The Fallschirmjaeger bandolier was made of cloth and worn around the neck. It hung down on both sides of the chest and had loops on the rear through which the waist belt passed. The bandolier’s twelve compartments held 120 rounds. there was a similar bandolier for the 20 round FG-42 magazines but it only had eight compartments. The MP38/40 submachine-gun ammunition carriers consisted of two pouches each with space for three clips. there was also a special pouch to carry the 32 round clips for the MP-44 but this was in very short supply. Most Fallschirmjaeger carried spare MP-44 clips in their smock pockets.

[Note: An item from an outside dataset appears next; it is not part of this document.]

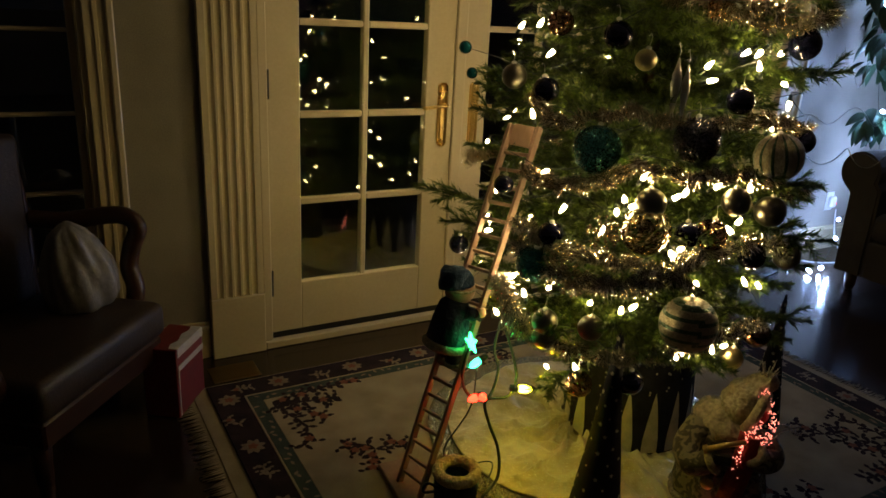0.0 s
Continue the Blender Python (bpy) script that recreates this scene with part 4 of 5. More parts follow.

For assault rations, the Fallschirmjaeger was provided with a rather uninspired combination of processed meats and cheeses, “ersatz” instant coffee and dry “rusk” type biscuits/crackers. In combat, German paras often received issues of rum or brandy. They were also issued with dextrose thirst-quenching tablets. Fallschirmjaegers used the standard German Army “Esbit” stove. This was a folding, solid fuel cooker little larger than a packet of cigarettes. opened up to one of two positions, the cooker could support anything from a pot to a cup. When closed, the stove held the solid fuel supply.
When necessary, Benzedrine type drugs were issued to keep the troops alert for extended periods of time. There are two drawbacks to all chemical stimulants of this type. One is that the user depletes all energy reserves and tends to fall asleep when the drug wears off -even while actually engaged in combat. These types of stimulants also give the user a raging thirst and water is notoriously short in combat situations.